The high quality of multidisciplinary research done by APPAM members is evident in both the presentations at the annual Fall Conference as well as in the work published in the Journal of Policy Analysis and Management. APPAM also brings together academic researchers and practitioners in important ways that facilitate research-based public policy.

How can that strength be leveraged in the coming year?

Member Forums with a particular theme, such as the upcoming forum on Mexico-U.S. Migration, seem particularly well-suited to bring together a diverse group of academics and policy-makers interested in the same policy issues.

What priorities do you have for the Policy Council in your coming term?

I am interested in strengthening the role that APPAM plays in policy education. I would like to find ways to better support our members who teach public policy analysis at both the graduate and undergraduate levels. I’d also like to encourage student involvement in APPAM. We already do a good job of including graduate public policy students. I’d like to expand this to the undergraduate level, possibly by strengthening relationships between APPAM members who educate policy-interested undergrads and APPAM members who hire those undergrads.

In your opinion, what are the two biggest issues facing the association today?

Growing and maintaining an engaged APPAM membership strikes me as particularly important.

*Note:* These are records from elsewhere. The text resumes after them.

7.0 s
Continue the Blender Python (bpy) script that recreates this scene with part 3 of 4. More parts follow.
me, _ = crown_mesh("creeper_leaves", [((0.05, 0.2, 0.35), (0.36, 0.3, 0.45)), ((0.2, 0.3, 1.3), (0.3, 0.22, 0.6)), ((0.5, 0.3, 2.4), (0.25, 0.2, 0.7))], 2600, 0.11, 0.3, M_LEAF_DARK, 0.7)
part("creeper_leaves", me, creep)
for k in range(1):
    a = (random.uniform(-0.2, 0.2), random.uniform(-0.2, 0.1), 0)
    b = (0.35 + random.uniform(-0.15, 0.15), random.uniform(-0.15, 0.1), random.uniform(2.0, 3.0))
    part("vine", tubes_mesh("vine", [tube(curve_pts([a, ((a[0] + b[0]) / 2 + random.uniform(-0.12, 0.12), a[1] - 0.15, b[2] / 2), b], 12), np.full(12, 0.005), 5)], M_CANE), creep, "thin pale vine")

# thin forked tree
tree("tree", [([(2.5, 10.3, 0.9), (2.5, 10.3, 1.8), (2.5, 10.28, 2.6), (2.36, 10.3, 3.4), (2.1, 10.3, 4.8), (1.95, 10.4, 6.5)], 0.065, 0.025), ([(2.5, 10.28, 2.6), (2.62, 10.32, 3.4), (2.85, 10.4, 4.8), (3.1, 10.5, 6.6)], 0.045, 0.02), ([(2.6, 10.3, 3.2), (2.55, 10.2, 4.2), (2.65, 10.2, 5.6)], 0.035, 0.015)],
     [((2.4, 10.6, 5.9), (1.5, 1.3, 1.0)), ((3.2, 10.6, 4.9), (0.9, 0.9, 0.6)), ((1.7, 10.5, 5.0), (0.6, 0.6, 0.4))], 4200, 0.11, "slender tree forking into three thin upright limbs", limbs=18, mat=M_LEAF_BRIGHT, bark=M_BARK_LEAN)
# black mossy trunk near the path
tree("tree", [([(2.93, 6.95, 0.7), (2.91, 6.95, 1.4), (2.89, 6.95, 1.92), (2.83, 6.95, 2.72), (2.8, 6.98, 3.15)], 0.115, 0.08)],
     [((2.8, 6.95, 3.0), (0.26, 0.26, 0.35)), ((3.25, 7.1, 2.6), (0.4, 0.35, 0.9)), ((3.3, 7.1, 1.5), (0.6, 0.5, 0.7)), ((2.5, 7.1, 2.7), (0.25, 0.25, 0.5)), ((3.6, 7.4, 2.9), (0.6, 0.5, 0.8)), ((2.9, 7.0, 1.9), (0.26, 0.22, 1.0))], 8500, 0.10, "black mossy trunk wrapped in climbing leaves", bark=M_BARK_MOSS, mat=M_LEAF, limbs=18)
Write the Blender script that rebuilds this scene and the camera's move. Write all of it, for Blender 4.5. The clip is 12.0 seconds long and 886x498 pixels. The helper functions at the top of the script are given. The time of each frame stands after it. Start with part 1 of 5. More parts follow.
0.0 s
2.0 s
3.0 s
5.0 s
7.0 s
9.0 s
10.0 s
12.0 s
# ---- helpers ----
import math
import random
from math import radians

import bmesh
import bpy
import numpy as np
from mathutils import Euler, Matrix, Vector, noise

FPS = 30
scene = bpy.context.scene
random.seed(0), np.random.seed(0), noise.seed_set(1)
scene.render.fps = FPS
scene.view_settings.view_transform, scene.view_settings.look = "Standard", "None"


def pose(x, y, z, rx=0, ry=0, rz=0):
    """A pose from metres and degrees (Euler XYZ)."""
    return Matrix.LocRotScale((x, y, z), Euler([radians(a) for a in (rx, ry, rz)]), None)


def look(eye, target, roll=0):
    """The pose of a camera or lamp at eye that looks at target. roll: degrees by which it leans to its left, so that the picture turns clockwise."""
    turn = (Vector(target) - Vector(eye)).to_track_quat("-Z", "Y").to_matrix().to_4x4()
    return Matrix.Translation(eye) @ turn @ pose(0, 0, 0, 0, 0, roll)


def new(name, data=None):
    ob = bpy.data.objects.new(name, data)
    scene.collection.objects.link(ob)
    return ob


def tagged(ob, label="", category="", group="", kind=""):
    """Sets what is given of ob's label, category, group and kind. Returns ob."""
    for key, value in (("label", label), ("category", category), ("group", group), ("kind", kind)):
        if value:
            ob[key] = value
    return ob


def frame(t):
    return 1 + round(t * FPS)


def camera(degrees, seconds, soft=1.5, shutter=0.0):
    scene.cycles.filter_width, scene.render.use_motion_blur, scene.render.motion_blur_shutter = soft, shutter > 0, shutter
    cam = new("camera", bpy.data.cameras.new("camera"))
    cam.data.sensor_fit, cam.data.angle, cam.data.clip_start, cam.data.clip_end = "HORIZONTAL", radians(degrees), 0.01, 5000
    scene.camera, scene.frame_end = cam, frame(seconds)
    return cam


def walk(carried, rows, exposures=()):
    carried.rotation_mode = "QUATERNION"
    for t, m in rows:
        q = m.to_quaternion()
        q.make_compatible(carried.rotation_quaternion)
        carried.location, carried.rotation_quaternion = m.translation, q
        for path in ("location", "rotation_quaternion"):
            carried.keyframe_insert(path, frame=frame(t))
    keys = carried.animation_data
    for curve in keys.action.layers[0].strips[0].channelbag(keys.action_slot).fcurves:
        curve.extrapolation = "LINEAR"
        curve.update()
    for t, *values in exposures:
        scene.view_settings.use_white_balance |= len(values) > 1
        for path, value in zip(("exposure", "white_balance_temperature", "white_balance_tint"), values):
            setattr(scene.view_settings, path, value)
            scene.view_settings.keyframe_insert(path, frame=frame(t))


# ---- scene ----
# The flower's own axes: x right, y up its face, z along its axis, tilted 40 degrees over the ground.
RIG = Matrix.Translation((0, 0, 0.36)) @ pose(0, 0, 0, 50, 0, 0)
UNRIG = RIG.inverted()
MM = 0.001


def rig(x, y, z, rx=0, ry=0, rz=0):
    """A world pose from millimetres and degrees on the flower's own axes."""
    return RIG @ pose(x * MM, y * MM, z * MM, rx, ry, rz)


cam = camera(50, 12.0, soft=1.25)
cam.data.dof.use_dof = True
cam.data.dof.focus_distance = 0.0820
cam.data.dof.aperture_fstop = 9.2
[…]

Do you have ideas on how to tackle those issues?

An increased focus on policy education could help APPAM meet those goals. Getting the next generation of policy researchers and practitioners involved at early stages in their careers is likely to increase not only the number of APPAM members but also their engagement in the Association.

What excites you about the coming year?

I always look forward to the Fall Research Conference—it is a great chance to hear about new research, meet new people, and reconnect with old friends and colleagues.

How do you think members can best leverage their APPAM membership?

Be involved! Attend the annual conference, read JPAM and submit your papers, and let members of the Policy Council know what issues are most important to you.